'''

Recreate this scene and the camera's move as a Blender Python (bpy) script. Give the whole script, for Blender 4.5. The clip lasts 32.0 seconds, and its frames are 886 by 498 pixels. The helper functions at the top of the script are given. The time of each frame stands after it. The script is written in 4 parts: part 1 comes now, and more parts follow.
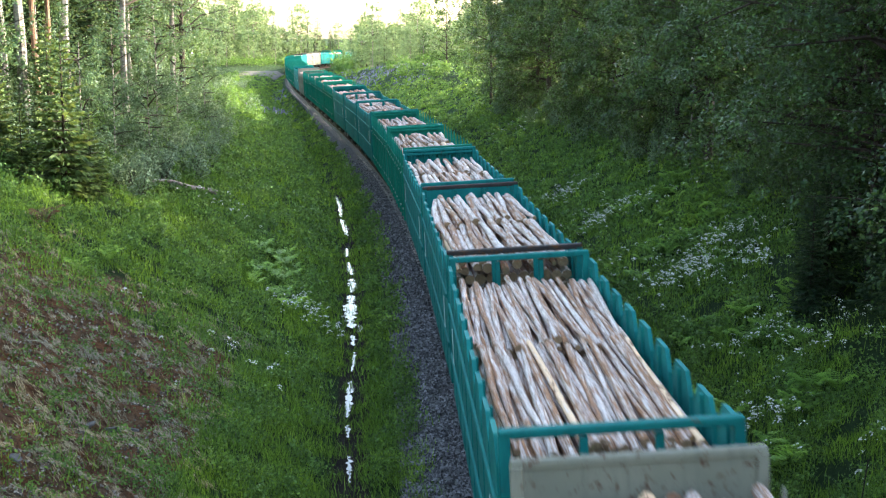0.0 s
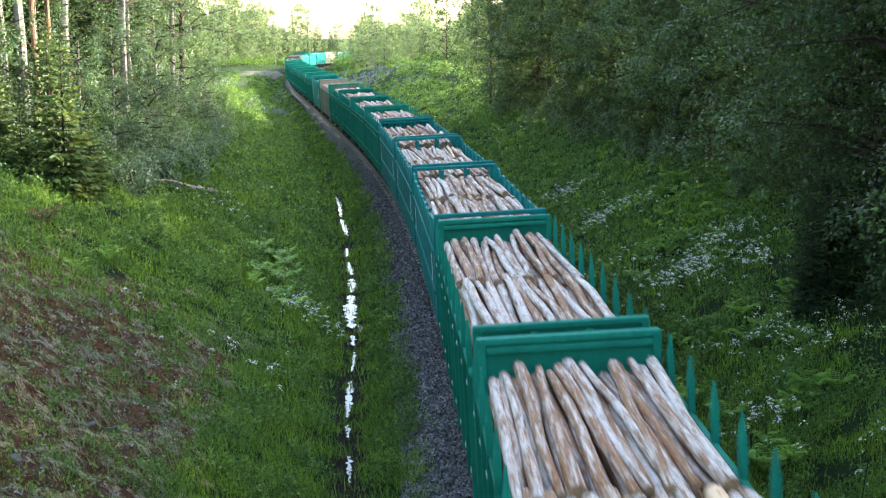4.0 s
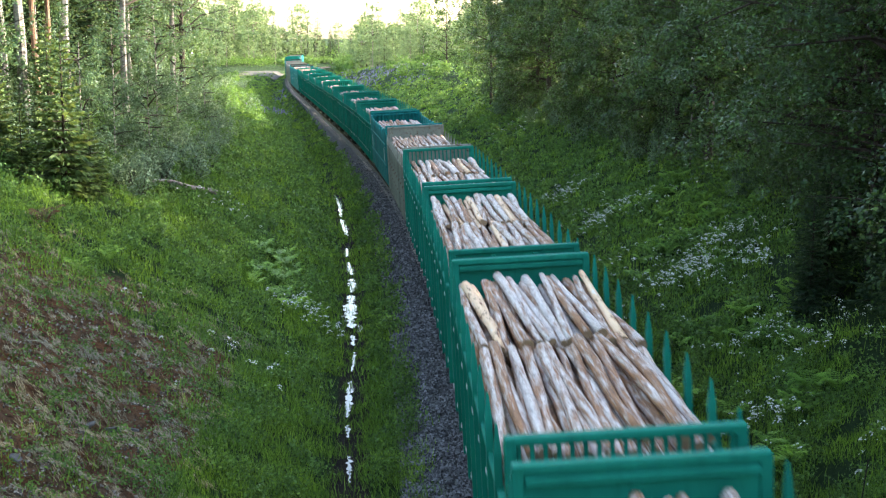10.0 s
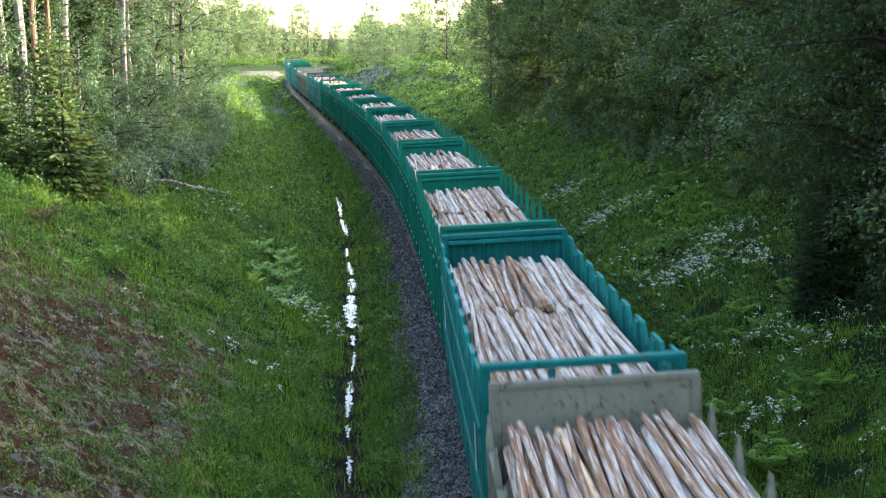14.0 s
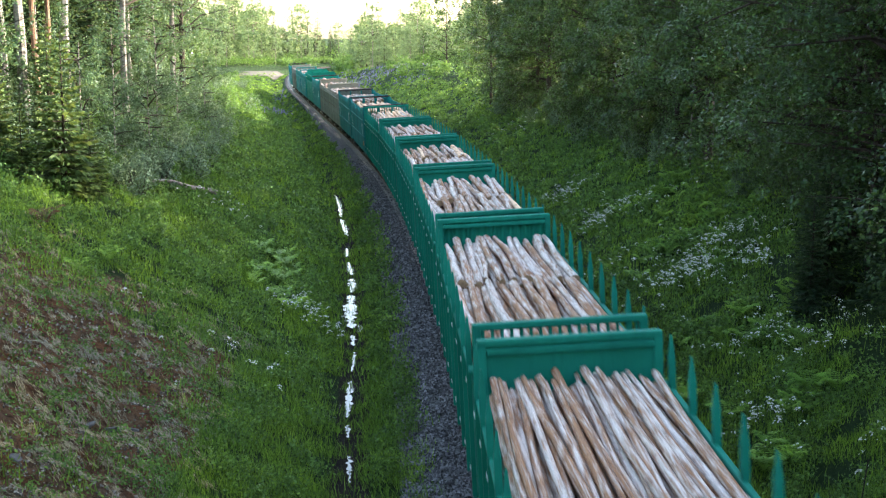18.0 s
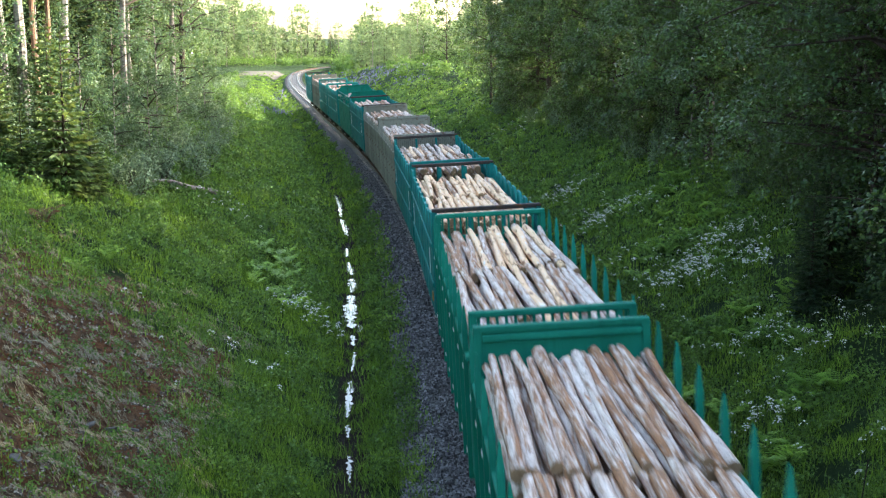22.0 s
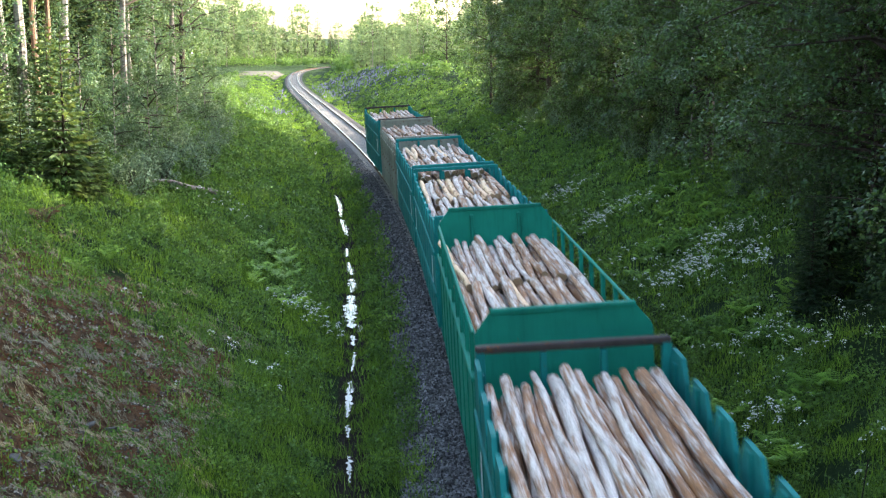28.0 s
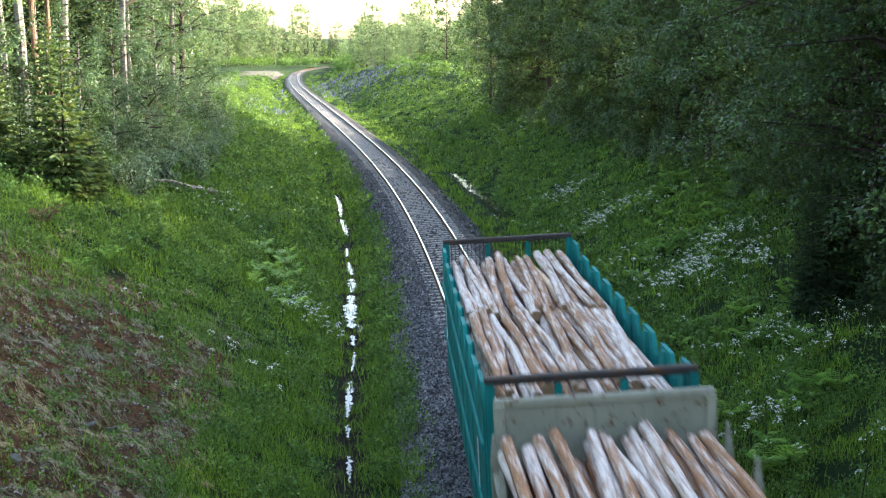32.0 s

'''

WHAT YOU ARE ASKED TO DO: All of the data above should be quoted exactly, except for the pictures.

RESULT OF THIS TASK:
Recreate this scene and the camera's move as a Blender Python (bpy) script. Give the whole script, for Blender 4.5. The clip lasts 32.0 seconds, and its frames are 886 by 498 pixels. The helper functions at the top of the script are given. The time of each frame stands after it. The script is written in 4 parts: part 1 comes now, and more parts follow.
0.0 s
4.0 s
10.0 s
14.0 s
18.0 s
22.0 s
28.0 s
32.0 s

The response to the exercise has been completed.